Werner Schrempf: Grundsätzlich haben wir die Erfahrung gemacht, dass es wichtig ist, zu jedem Zeitpunkt aufmerksam zu sein und achtsam mit den Ängsten und Vorbehalten von Künstlern, Mitarbeitern und dem Publikum umzugehen. Und diese Erfahrungen immer wieder zu hinterfragen und den eigenen Hausverstand zu nutzen. Das Wohlergehen aller Beteiligten ist noch stärker in den Fokus gerückt. Der Austausch mit anderen Kulturveranstaltern war für uns immer schon sehr wichtig, doch in diesem Jahr ist die Zusammenarbeit noch entscheidender geworden. Die positive Grundhaltung und der Erfahrungsaustausch mit anderen steirischen Kulturveranstaltern ist sehr hilfreich. Mit auf den Weg geben möchte ich auch allen die Bereitschaft, mit Behörden das offene Gespräch zu suchen und sie rechtzeitig mit ins Boot zu holen.

Was sind im Kontext von Corona Ihre Sorgen?

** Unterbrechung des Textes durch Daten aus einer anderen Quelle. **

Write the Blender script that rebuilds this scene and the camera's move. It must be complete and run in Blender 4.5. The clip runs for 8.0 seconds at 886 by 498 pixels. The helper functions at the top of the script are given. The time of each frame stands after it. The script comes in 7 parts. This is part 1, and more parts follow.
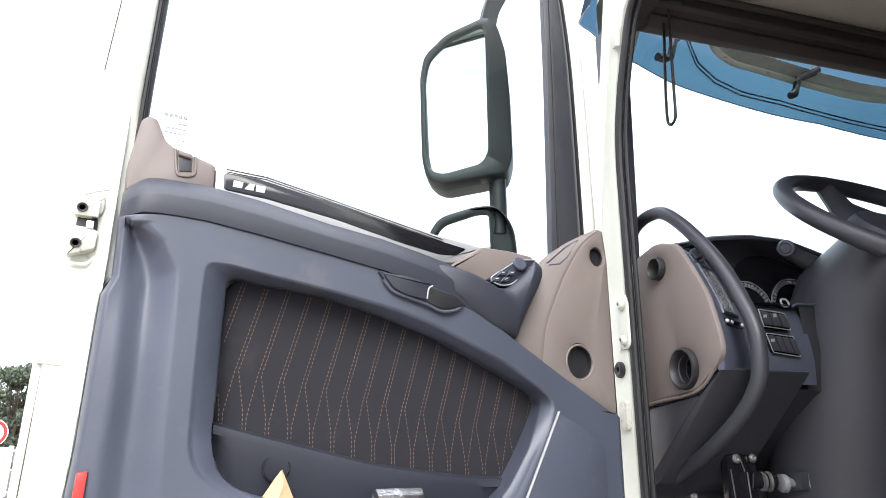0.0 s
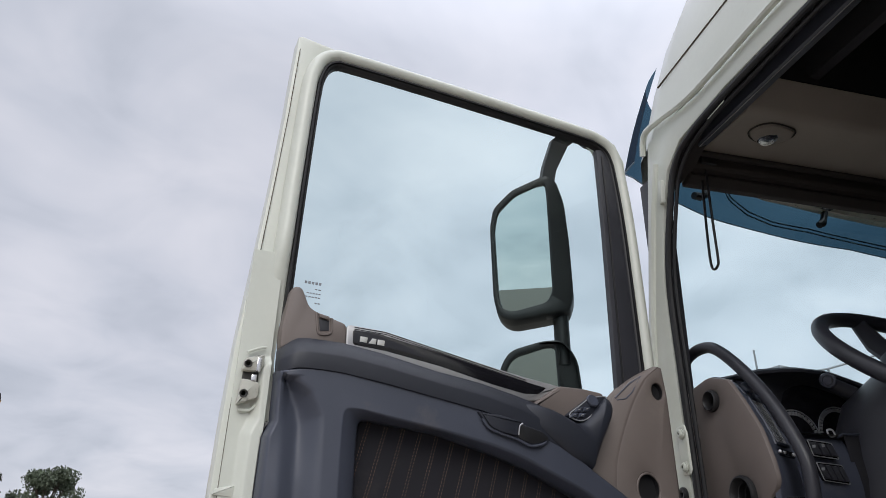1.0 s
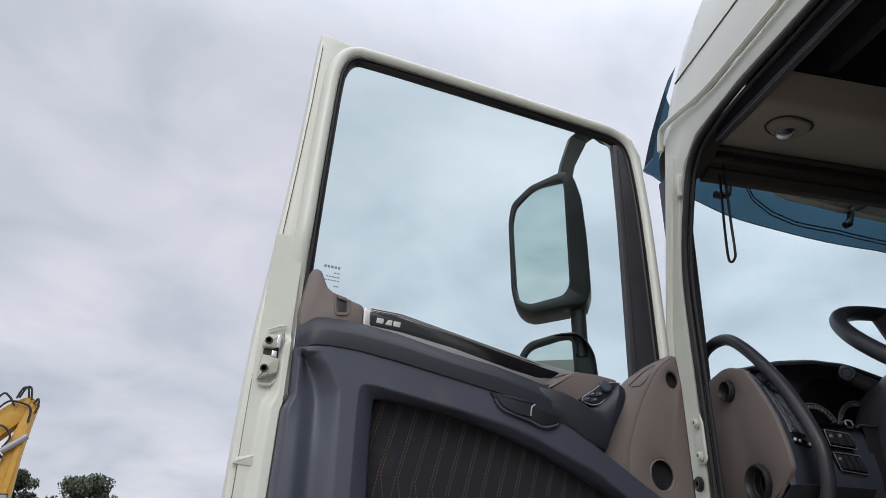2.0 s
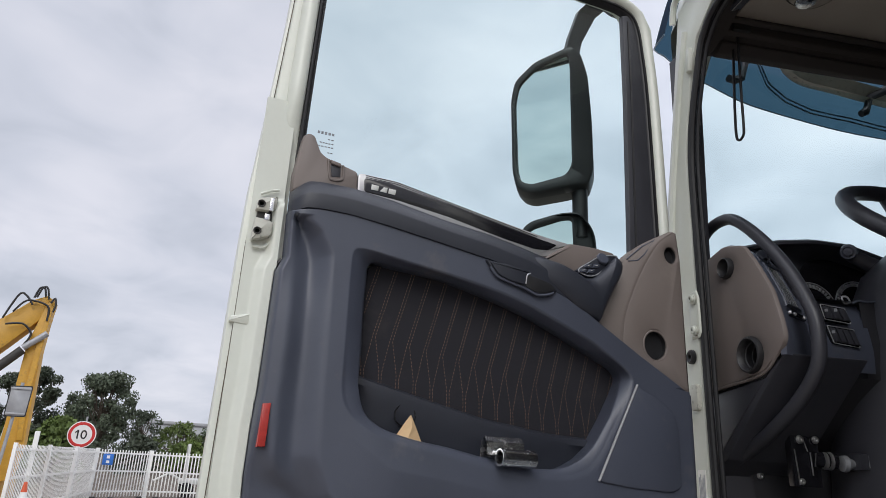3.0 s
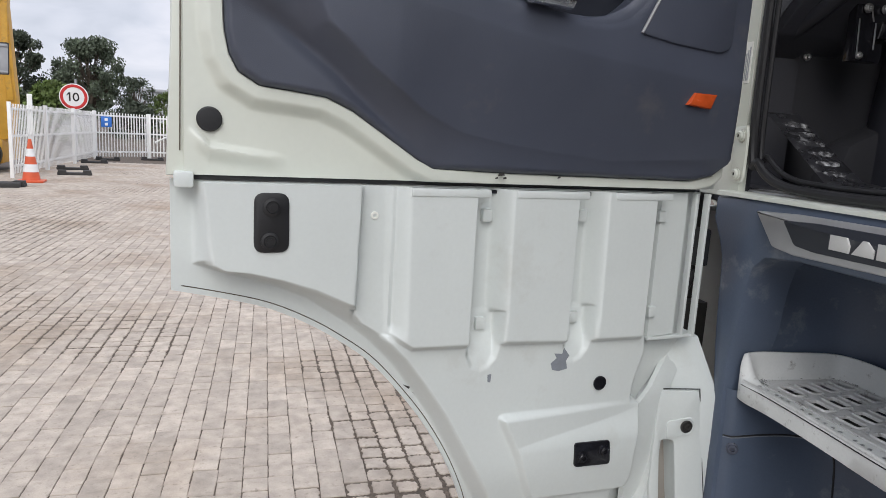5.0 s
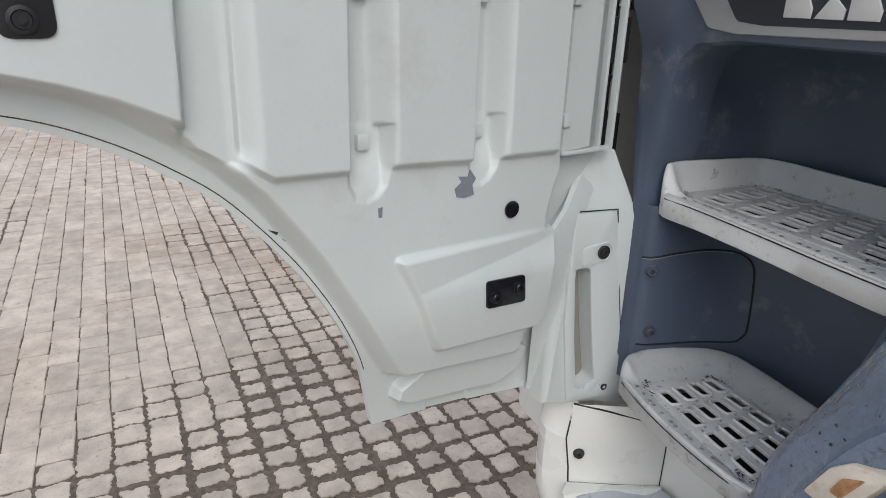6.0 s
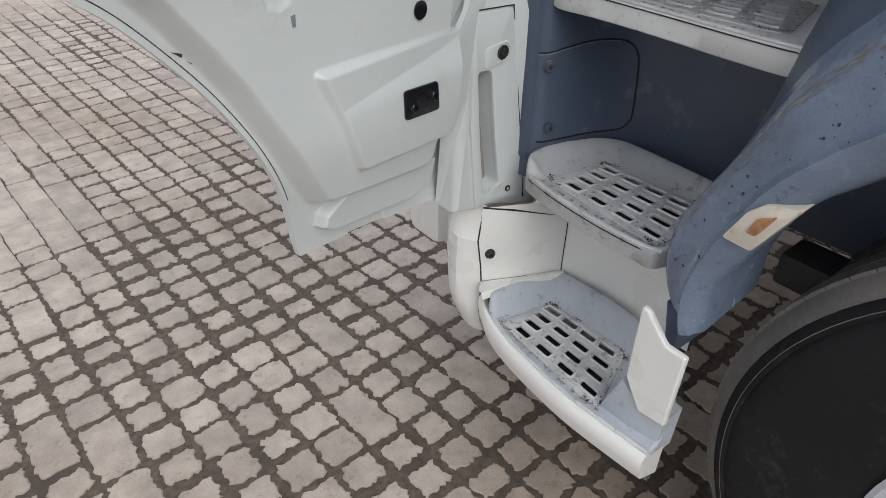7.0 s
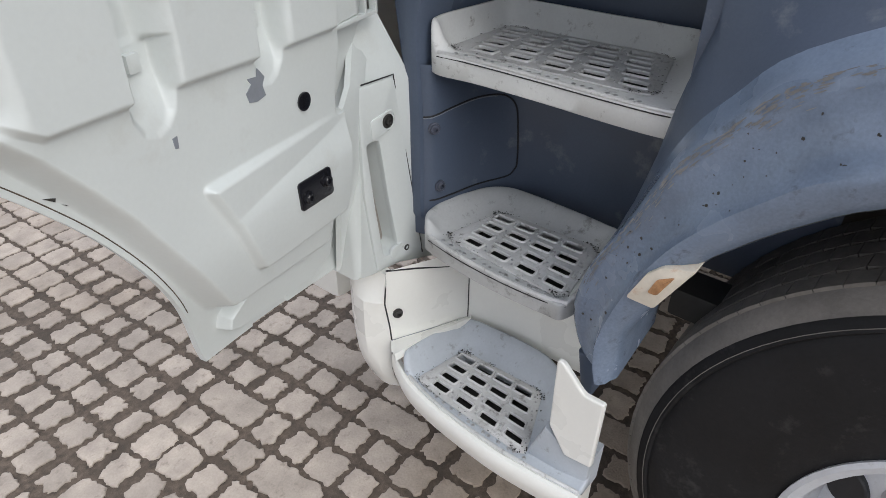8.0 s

Werner Schrempf: Für mich ist es klar, dass uns das aktuelle Szenario auch in Zukunft begleiten wird, daher ist es umso wichtiger, dass wir solidarisch an Konzepten arbeiten, wie Kunst- und Kulturschaffen möglich bleibt. Sicher ist, dass sich in den nächsten Monaten einiges verändern wird und wir lernen müssen, adäquat darauf zu reagieren. Die Erfahrungen in der Kooperation mit anderen Veranstaltern in der Steiermark sind sehr positiv, auch in unserer internationalen Arbeit tauchen positive Signale auf. Und die Sorgen werden noch ein bisschen mehr minimiert, wenn zwischen dem zweiten und dritten Satz von „La Strada“ ein neuer Sponsor auf uns zukommt und uns in unserer Kulturarbeit unterstützt. Silberstreifen am Horizont!